The situation in either country is unlikely to improve soon, and after nearly a decade of conflict, Syria has become more dependent on Lebanon than ever before.
As Syria’s civil war kicked off nine years ago, businesses there became increasingly dependent on Lebanon to import goods and maintain access to foreign currencies.
Major production sectors were destroyed in Syria, creating the need to import goods from abroad, as they could no longer be produced locally. But sanctions meant it was nearly impossible to have goods brought directly into Syria as businesses that brought them could have sanctions slapped on them for doing so.
For the companies selling the goods, it is more profitable to do business with the US rather than potentially facing economic consequences for selling directly to Syria.

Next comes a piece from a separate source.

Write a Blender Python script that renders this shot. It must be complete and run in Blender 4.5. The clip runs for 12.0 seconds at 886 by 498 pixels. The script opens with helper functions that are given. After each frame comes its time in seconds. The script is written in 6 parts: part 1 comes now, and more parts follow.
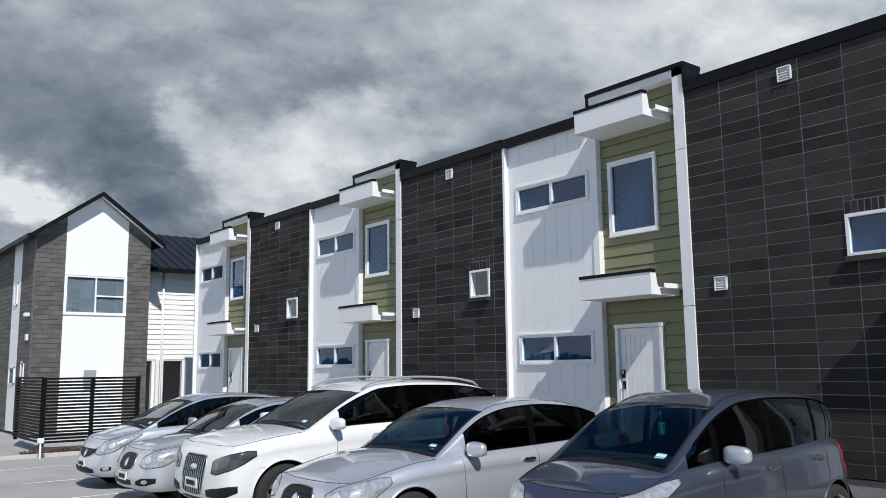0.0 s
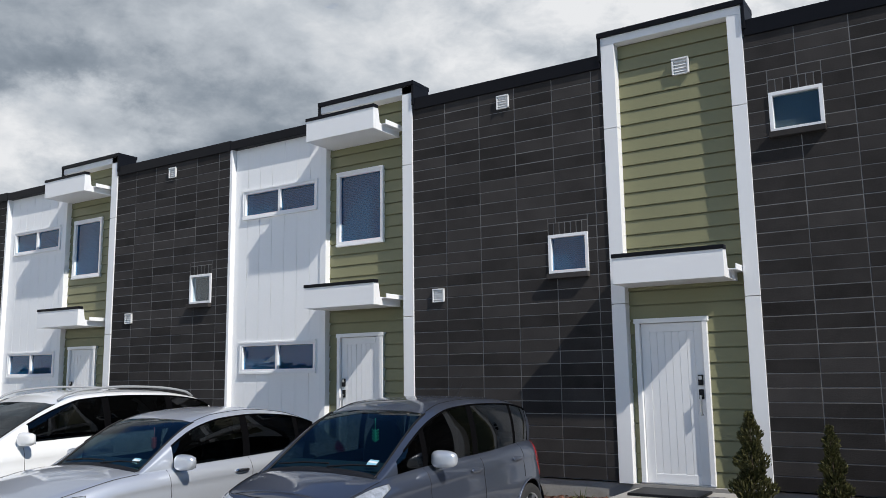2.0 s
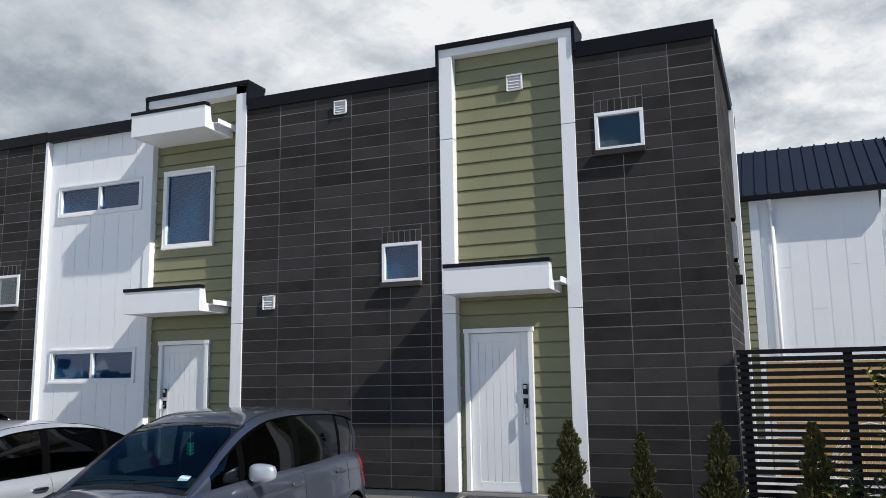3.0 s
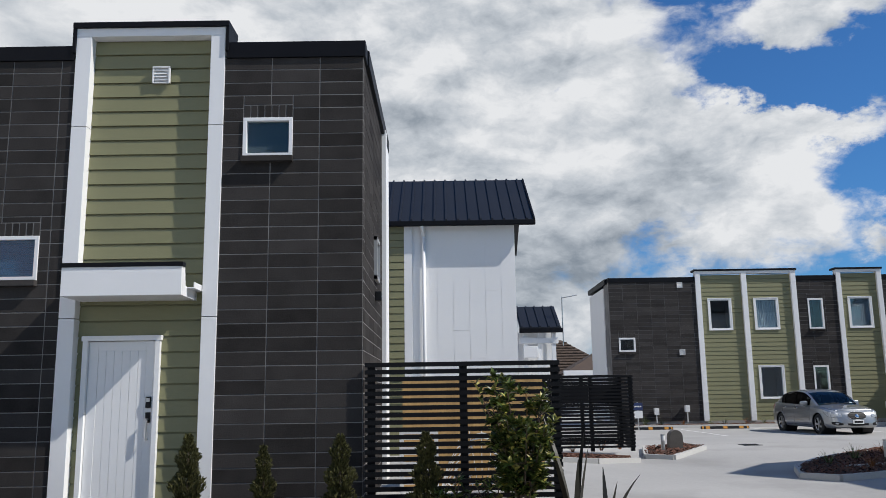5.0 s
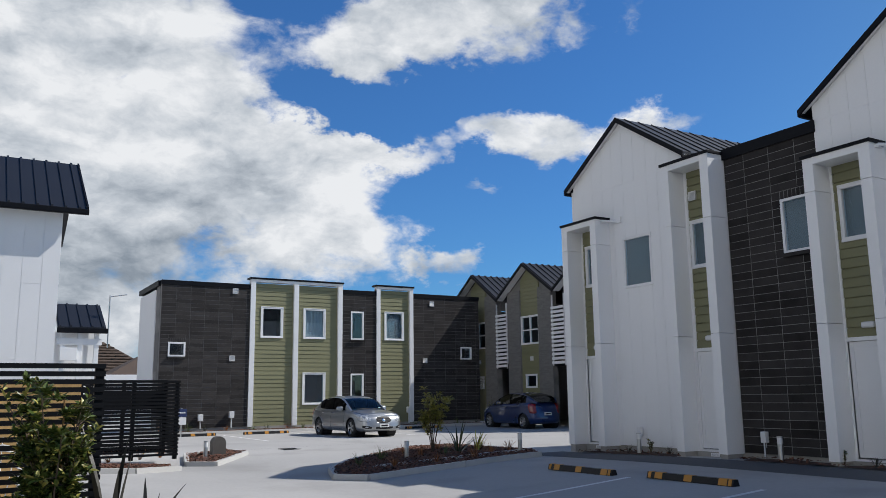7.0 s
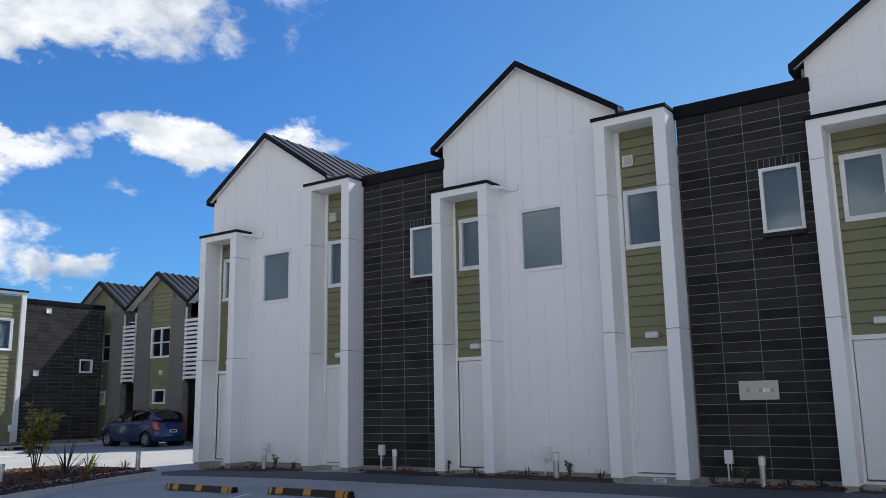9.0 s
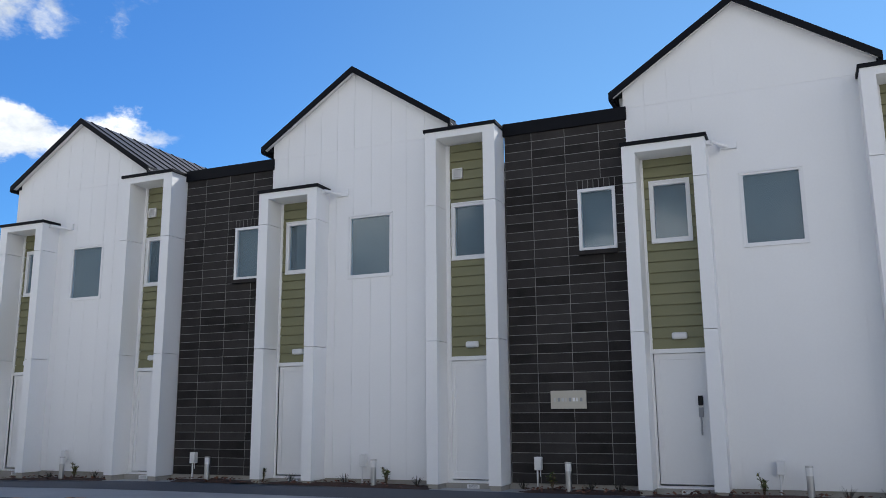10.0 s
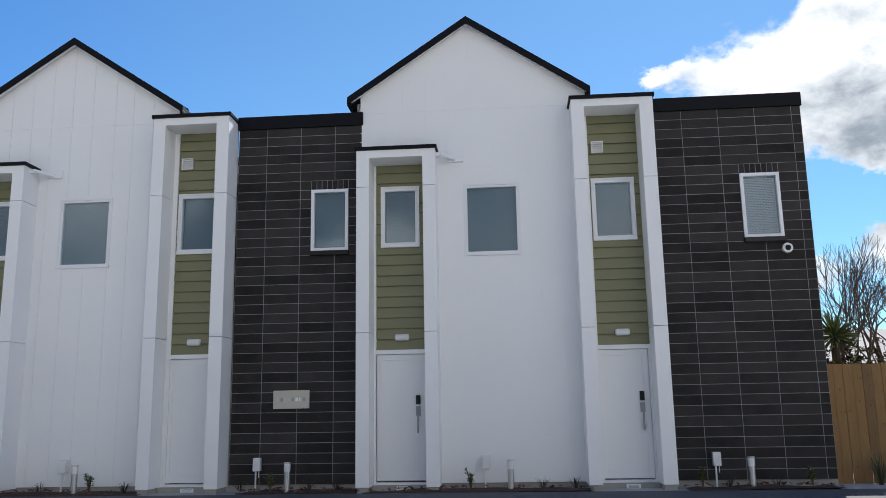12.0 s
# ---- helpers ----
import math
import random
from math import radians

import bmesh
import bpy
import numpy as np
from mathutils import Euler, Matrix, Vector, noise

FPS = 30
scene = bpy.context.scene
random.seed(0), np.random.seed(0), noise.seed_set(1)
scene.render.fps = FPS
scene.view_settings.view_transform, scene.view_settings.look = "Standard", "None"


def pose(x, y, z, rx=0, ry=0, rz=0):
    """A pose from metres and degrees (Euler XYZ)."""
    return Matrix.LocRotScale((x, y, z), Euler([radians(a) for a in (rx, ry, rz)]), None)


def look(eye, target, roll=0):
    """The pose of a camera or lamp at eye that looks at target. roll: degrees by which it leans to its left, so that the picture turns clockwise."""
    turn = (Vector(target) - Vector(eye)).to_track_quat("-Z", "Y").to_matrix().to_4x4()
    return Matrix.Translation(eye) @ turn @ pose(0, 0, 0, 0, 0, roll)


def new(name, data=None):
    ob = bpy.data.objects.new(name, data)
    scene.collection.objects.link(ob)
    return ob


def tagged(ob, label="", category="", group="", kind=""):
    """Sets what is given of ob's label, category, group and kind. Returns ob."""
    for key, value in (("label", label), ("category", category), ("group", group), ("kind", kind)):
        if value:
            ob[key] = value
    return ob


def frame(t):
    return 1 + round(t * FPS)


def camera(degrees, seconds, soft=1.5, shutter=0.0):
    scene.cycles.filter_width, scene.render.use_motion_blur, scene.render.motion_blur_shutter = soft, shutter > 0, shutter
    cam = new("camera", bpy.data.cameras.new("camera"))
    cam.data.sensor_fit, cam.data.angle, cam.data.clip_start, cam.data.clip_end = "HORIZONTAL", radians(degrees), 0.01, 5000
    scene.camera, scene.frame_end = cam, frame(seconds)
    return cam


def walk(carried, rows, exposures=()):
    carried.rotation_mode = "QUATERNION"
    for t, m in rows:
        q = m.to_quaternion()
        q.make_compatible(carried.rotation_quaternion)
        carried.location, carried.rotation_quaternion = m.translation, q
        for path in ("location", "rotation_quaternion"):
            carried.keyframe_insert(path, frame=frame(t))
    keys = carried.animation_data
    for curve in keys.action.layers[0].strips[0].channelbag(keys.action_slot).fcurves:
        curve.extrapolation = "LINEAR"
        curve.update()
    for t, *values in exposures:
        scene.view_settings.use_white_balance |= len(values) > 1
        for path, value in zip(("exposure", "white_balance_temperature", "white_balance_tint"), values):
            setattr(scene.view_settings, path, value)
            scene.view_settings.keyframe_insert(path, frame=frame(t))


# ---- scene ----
cam = camera(56.2, 12.0, 0.65)
PATH = [
    (0, (0.776, -10.427, 1.405), (-0.776, -9.198, 1.687), -0.7),
    (0.5, (0.774, -10.401, 1.4), (-0.689, -9.068, 1.686), -0.8),
    (1, (0.782, -10.383, 1.395), (-0.571, -8.938, 1.683), -0.9),
    (1.5, (0.779, -10.352, 1.387), (-0.46, -8.81, 1.68), -0.9),
    (2, (0.778, -10.334, 1.386), (-0.298, -8.675, 1.683), -0.8),
    (2.5, (0.79, -10.306, 1.396), (-0.111, -8.546, 1.698), -1.0),
    (3, (0.852, -10.152, 1.394), (0.108, -8.322, 1.706), -0.9),
    (3.5, (1.087, -9.953, 1.425), (0.521, -8.060, 1.732), -0.7),
    (3.7, (1.156, -9.957, 1.392), (0.687, -8.039, 1.705), -0.9),
    (5.3, (1.257, -9.774, 1.285), (1.388, -7.809, 1.638), -0.9),
    (5.5, (1.251, -9.741, 1.285), (1.483, -7.786, 1.638), -1.0),
    (6, (1.17, -9.708, 1.295), (1.682, -7.808, 1.647), -1.1),
    (6.5, (1.166, -9.672, 1.296), (1.969, -7.874, 1.646), -1.5),
    (6.7, (1.176, -9.66, 1.296), (2.066, -7.903, 1.644), -1.2),
    (8.3, (1.225, -9.686, 1.297), (2.614, -8.294, 1.662), -0.7),
    (8.5, (1.233, -9.699, 1.296), (2.693, -8.383, 1.663), -0.9),
    (9, (1.27, -9.719, 1.293), (2.88, -8.592, 1.664), -1.0),
    (9.5, (1.308, -9.725, 1.286), (3.023, -8.768, 1.662), -0.8),
    (10, (1.333, -9.742, 1.274), (3.138, -8.971, 1.658), -0.5),
    (10.5, (1.354, -9.768, 1.255), (3.233, -9.203, 1.642), -0.8),
    (11, (1.354, -9.76, 1.237), (3.276, -9.363, 1.623), -0.8),
    (11.5, (1.347, -9.774, 1.226), (3.293, -9.524, 1.611), -1.0),
    (12, (1.336, -9.795, 1.226), (3.292, -9.638, 1.608), -1.0),
]
walk(cam, [(t, look(eye, target, roll)) for t, eye, target, roll in PATH], exposures=[(0, -0.16, 6350, 10), (1.5, -0.14, 6400, 10), (3.0, 0.02, 6450, 10), (3.7, -0.03, 6450, 10), (5.5, -0.14, 6400, 10), (6.7, -0.08, 6380, 10), (8.5, 0.12, 6300, 10), (9.3, 0.34, 6360, 10), (10.5, 0.52, 6420, 10), (12, 0.48, 6480, 10)])

# ---------------------------------------------------------------- world and sun
SUN = Vector((3.2, -1.0, 3.4)).normalized()      # towards the sun
world = bpy.data.worlds.new("sky")
scene.world = world
world.use_nodes = True
wn, wl = world.node_tree.nodes, world.node_tree.links
wn.clear()


def wnode(kind, **inputs):
    n = wn.new(kind)
    for key, value in inputs.items():
        n.inputs[key].default_value = value
    return n


def wmath(op, a, b=0.0, c=None):
    n = wn.new("ShaderNodeMath")
    n.operation = op
    for i, v in enumerate((a, b) if c is None else (a, b, c)):
        if isinstance(v, (int, float)):
            n.inputs[i].default_value = v
        else:
            wl.new(v, n.inputs[i])
    return n.outputs[0]


sky = wn.new("ShaderNodeTexSky")
sky.sky_type = "NISHITA"
sky.sun_disc = False
sky.sun_elevation = math.asin(SUN.z)
sky.sun_rotation = math.atan2(SUN.x, SUN.y)
sky.air_density, sky.dust_density, sky.ozone_density = 1.1, 0.12, 3.0
coord = wn.new("ShaderNodeTexCoord")
sep = wn.new("ShaderNodeSeparateXYZ")
wl.new(coord.outputs["Generated"], sep.inputs[0])
dx, dy, dz = sep.outputs
turn_deg = wmath("MULTIPLY", wmath("ARCTAN2", dx, dy), 180 / math.pi)      # 0 north, 90 east
rise_deg = wmath("MULTIPLY", wmath("ARCSINE", dz), 180 / math.pi)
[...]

“You have more problems because of the sanctions,” Joseph Daher, a Swiss-Syrian academic at the European University Institute in Florence, Italy, explained to Al Arabiya English, “Even the port in Tartus, a shipping company will not ship to these areas because they are afraid of the sanctions.”
Daher said the lack of clarity and the nature of US sanctions means nearly anyone who sells to Syria can be hit with sanctions – even if the product isn’t on the sanctions list or if merchants have a license. Many have avoided dealing with Syria in fear of repercussions.
“Obviously the US market is more important than the Syrian market,” he said.
Bypass found in Lebanon’s ports
Lebanon’s ports therefore became necessary to bypass sanctions and get products into Syria.
According to Daher, Syrian businesses will import a good to Lebanon with that being listed as its final destination. However, after it arrives, it is then transported to Syria.
“They take another boat through a new contract,” Daher said. “[They] buy it [the product] in Lebanon, or another agency purchases this good, and they transfer it to Syria, also through boat, to Latakia or Tartus, [which are port cities]. This could also be through land whether through smuggling or officially.”
Lebanon has also been essential for businesses to have access to foreign currencies to pay for their imports since the civil war has caused foreign currency reserves to dwindle in Syria. Because of this, many Syrian businesses have bank accounts at Lebanese banks where they have easier access to dollars that they then use for imports.
But as Lebanon’s economic crisis began, banks put in place ad hoc capital controls that now make retrieving dollars nearly impossible.
“The main issue is about getting the dollars,” Daher stated, “And because the vast majority of goods purchased is through foreign currencies, dollars mostly, and when you don’t have a lot of dollars in Syria, this is one of the main issues.”
Due to this lack of access to dollars in Lebanon, this has forced Syrian businesses to try to find alternative outlets to get access to foreign currencies. Often this means going through opposition or Syrian Democratic Forces (SDF) controlled areas.
“This Lebanese crisis impacted the Syrian economy very strongly by completely blocking the way and leaving only two exits for getting the money,” Aita said. “One is the region of Idlib and the second is through SDF areas. But these amounts that can be traded there are much less than the amounts that were traded through Lebanon.”
As more routes from Lebanon were blocked, and the economy there continued to plummet, even businesses associated with the regime, desperate to get goods into the country, worked to get products from Turkey through opposition-controlled areas, despite it being illegal.
“Turkey has a huge smuggling market,” Daher explained, “That is something that people from the [Syrian] regime also penetrated.”
Despite some products being smuggled through Turkey into Syria, the amount being brought to regime-held areas is nowhere near the quantity that businesses were able to bring from Lebanon. It also poses a much greater risk given the volatility of northern Syria.
And with no end in sight to the economic crises, Lebanon is working toward their own economic recovery, but this will be a long process and, as long as Lebanon’s economy struggles, so will Syria’s.